■ WHAT IS NEEDED
Using the data below, return the stretch from the line that contains "scene.camera, scene.frame_end = cam, frame(seconds)" through the line that contains "for curve in", both included, exactly as it stands and nothing beyond it.

(Rows from a dataset of clips and code)
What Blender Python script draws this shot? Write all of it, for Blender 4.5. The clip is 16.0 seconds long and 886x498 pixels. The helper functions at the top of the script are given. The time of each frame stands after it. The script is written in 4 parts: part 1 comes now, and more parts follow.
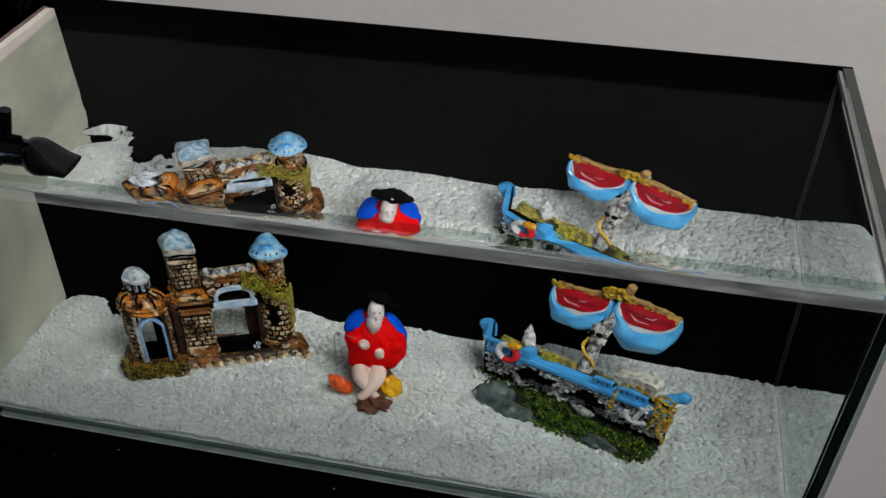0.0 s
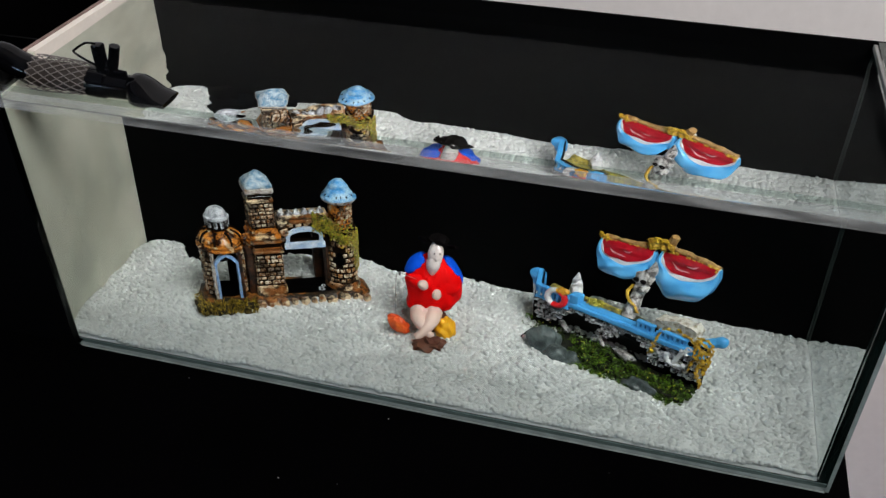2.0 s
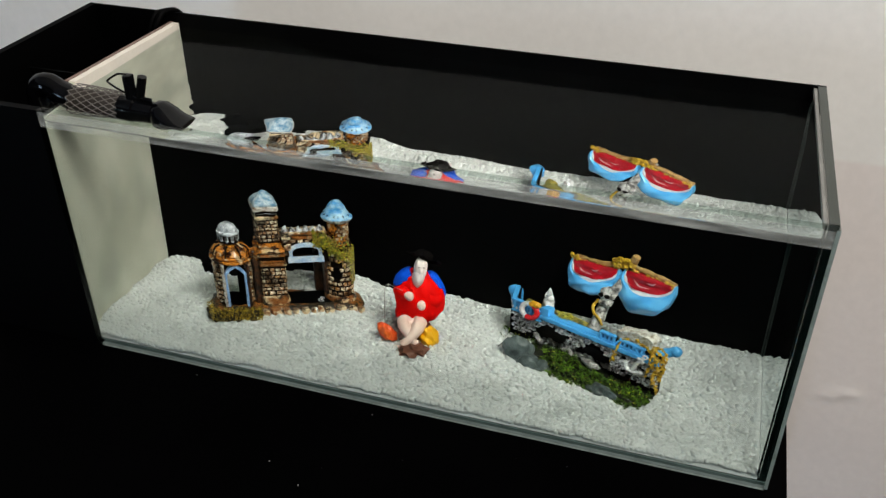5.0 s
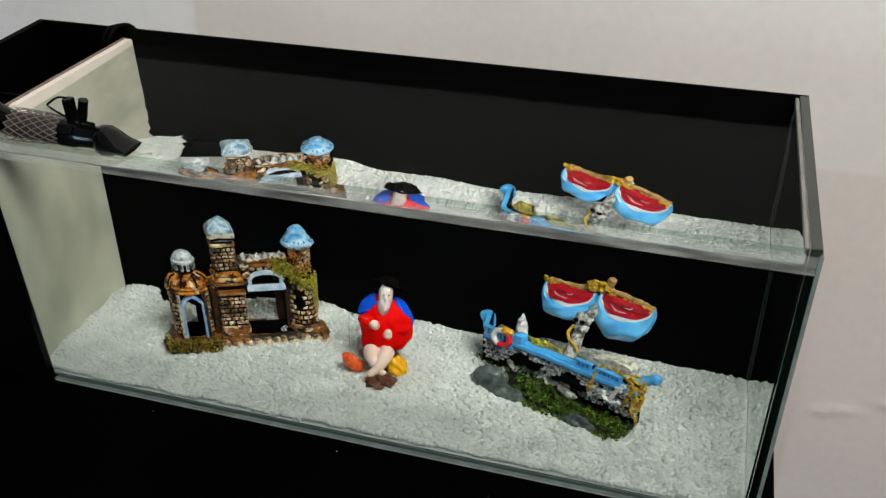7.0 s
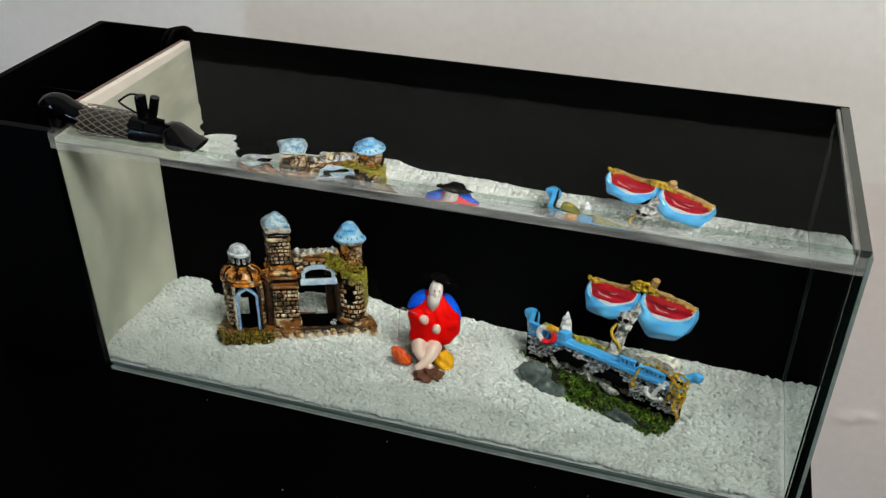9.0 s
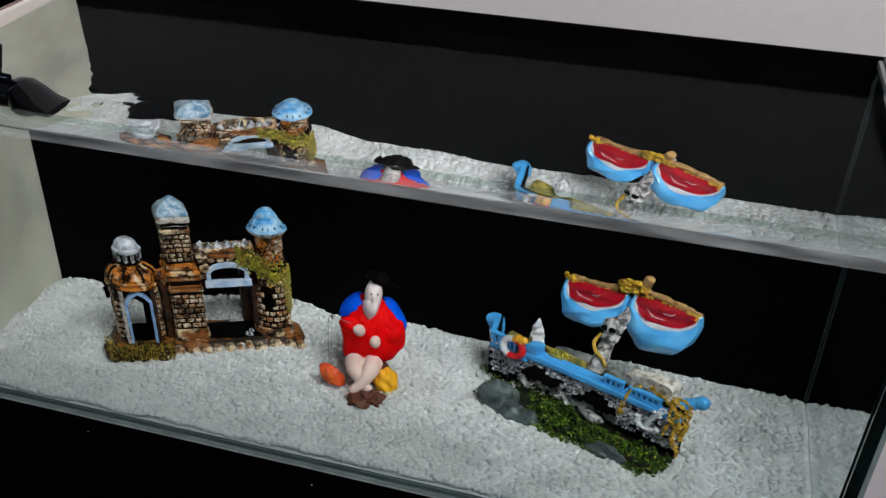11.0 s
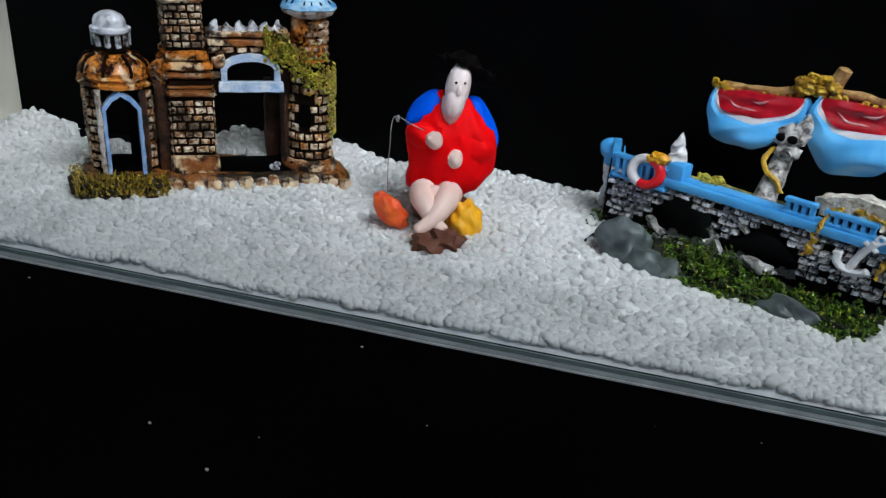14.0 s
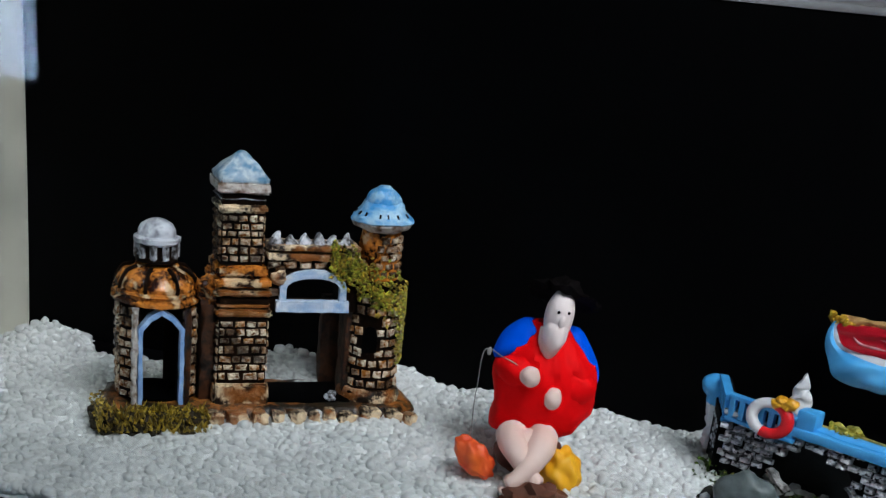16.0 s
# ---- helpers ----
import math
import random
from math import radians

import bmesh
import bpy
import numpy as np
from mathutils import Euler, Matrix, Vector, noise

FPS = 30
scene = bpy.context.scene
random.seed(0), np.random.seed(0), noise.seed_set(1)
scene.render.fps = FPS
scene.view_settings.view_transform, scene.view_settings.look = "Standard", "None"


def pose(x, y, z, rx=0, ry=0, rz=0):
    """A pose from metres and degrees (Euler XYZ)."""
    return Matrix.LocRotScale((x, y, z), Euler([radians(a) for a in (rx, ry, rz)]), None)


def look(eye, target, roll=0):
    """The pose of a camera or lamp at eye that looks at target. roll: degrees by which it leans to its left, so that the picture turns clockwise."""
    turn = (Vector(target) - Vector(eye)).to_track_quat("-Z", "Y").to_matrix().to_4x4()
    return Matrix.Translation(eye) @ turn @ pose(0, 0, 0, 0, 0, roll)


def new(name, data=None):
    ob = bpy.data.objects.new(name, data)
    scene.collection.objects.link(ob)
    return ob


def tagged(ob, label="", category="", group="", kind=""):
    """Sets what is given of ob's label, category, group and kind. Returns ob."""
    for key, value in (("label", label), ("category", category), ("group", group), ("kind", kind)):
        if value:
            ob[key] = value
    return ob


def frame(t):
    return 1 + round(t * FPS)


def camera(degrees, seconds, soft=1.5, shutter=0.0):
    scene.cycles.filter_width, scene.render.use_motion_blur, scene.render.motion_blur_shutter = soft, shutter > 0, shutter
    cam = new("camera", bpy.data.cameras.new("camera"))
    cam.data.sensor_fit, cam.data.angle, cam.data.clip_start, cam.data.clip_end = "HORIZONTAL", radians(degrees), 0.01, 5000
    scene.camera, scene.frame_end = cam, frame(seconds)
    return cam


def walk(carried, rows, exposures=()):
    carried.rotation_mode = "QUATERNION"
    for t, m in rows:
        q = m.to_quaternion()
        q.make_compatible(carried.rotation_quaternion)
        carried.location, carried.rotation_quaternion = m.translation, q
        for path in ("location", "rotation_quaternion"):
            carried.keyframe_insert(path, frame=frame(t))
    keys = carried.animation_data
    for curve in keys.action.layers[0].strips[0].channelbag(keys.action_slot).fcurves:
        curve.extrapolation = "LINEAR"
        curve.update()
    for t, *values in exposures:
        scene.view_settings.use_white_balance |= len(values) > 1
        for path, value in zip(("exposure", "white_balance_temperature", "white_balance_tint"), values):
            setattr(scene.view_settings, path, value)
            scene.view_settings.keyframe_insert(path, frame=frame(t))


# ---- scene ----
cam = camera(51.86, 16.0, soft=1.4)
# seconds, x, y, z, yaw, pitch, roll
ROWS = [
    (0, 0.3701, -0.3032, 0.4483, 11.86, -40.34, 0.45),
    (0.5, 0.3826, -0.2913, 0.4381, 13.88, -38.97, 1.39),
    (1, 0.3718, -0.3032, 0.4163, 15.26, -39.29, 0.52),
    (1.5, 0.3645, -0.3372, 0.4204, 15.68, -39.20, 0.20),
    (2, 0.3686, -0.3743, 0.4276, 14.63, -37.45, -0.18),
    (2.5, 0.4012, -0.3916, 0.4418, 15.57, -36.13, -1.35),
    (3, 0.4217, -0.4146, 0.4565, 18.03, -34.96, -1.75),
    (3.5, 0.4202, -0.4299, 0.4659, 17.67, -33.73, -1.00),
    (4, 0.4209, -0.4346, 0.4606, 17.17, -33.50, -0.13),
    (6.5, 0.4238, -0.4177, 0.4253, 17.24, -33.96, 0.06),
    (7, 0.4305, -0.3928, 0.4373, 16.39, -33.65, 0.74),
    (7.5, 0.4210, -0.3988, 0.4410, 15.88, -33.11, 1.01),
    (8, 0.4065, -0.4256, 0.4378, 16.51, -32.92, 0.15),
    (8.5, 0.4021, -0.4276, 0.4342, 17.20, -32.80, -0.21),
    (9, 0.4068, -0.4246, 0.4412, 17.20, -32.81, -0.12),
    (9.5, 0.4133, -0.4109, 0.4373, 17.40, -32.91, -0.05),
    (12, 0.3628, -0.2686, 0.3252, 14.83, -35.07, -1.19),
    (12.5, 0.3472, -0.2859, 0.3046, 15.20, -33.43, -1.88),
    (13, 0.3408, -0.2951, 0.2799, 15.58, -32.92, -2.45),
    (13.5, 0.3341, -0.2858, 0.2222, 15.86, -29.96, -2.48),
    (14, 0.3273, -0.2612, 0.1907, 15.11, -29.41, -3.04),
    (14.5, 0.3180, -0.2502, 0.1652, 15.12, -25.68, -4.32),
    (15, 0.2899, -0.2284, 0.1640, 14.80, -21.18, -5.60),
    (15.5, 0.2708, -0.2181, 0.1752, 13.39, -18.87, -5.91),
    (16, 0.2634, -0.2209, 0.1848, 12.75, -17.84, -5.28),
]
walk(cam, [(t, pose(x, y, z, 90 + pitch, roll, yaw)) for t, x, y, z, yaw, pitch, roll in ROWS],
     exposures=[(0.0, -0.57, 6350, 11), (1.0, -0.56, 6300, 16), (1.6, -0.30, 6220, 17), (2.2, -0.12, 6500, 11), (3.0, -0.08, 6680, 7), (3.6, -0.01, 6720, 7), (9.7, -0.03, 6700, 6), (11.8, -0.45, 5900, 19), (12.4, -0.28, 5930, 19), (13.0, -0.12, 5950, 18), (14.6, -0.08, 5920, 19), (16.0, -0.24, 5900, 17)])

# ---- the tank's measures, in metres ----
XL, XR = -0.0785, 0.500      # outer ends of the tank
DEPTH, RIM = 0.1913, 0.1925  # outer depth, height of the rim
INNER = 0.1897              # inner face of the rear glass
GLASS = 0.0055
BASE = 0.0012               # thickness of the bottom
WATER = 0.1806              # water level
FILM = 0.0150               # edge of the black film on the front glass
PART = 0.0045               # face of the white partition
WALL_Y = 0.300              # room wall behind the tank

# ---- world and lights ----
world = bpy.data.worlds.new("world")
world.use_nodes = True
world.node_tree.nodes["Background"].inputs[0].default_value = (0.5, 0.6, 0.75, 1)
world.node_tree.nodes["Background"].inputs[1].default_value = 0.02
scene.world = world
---
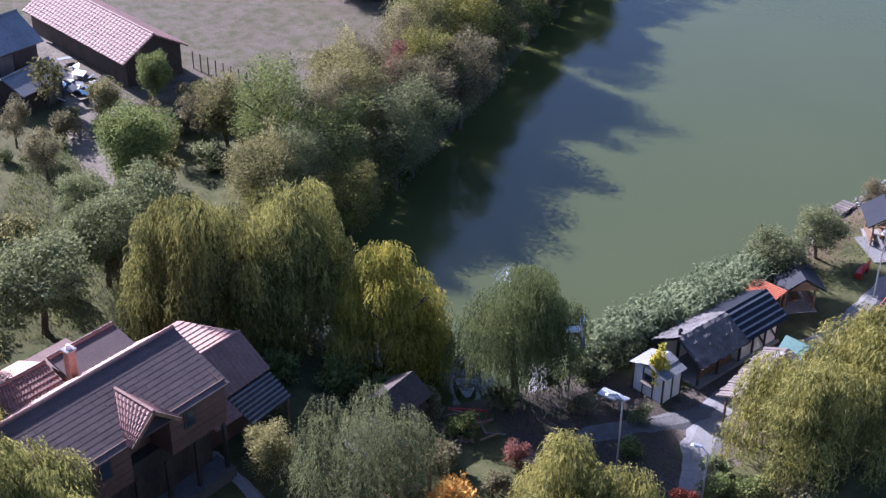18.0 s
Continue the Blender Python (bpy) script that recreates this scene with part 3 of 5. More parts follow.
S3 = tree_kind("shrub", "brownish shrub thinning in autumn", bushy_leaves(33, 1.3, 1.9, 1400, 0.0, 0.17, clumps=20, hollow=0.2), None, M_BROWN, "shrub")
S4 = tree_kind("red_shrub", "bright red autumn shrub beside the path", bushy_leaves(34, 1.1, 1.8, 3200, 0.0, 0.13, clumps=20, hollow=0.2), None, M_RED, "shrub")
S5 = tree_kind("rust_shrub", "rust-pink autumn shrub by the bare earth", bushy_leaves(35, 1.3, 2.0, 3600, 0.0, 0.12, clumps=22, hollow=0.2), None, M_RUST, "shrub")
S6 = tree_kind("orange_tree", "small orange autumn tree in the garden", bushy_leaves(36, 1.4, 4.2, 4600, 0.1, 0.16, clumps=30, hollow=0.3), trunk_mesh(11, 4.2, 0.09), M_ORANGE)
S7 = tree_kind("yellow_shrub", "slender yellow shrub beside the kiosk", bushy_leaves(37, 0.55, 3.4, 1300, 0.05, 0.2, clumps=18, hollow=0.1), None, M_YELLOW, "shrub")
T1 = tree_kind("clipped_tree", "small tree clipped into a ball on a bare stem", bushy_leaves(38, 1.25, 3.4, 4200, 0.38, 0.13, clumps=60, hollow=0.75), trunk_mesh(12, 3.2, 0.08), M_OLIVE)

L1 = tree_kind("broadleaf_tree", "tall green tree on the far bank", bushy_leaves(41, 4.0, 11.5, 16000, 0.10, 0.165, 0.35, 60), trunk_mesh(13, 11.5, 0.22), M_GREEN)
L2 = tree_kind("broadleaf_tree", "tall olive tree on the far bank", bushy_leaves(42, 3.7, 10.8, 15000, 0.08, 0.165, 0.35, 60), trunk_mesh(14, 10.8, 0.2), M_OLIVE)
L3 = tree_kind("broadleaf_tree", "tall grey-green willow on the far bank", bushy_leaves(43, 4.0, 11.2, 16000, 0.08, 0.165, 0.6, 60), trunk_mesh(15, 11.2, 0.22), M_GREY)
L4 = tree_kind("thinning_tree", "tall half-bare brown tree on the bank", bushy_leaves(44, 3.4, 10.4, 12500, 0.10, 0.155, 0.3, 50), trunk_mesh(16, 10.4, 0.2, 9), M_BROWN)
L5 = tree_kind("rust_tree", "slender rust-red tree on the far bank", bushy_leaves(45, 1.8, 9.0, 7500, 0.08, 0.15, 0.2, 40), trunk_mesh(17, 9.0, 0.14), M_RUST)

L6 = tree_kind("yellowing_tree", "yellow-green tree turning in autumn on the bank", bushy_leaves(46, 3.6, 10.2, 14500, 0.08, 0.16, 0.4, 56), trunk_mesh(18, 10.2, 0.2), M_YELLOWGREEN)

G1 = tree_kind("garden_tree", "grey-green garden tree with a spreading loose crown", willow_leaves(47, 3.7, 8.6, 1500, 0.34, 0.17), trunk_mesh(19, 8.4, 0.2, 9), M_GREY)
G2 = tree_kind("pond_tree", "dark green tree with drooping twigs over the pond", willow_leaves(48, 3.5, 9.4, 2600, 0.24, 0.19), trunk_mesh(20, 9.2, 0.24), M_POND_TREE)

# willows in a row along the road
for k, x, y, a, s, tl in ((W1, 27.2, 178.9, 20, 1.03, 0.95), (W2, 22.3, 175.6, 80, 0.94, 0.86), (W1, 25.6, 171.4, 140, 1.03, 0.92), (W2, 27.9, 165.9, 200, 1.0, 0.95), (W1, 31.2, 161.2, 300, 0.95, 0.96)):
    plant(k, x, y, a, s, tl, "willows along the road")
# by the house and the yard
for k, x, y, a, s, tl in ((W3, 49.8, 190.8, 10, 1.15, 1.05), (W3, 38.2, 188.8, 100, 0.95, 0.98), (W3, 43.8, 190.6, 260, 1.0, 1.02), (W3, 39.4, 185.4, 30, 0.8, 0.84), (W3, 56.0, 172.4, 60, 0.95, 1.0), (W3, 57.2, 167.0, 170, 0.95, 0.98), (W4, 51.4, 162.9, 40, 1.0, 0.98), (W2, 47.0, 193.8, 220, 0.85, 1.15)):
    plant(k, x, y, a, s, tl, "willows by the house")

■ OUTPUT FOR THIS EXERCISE
    scene.camera, scene.frame_end = cam, frame(seconds)
    return cam


def walk(carried, rows, exposures=()):
    carried.rotation_mode = "QUATERNION"
    for t, m in rows:
        q = m.to_quaternion()
        q.make_compatible(carried.rotation_quaternion)
        carried.location, carried.rotation_quaternion = m.translation, q
        for path in ("location", "rotation_quaternion"):
            carried.keyframe_insert(path, frame=frame(t))
    keys = carried.animation_data
    for curve in keys.action.layers[0].strips[0].channelbag(keys.action_slot).fcurves:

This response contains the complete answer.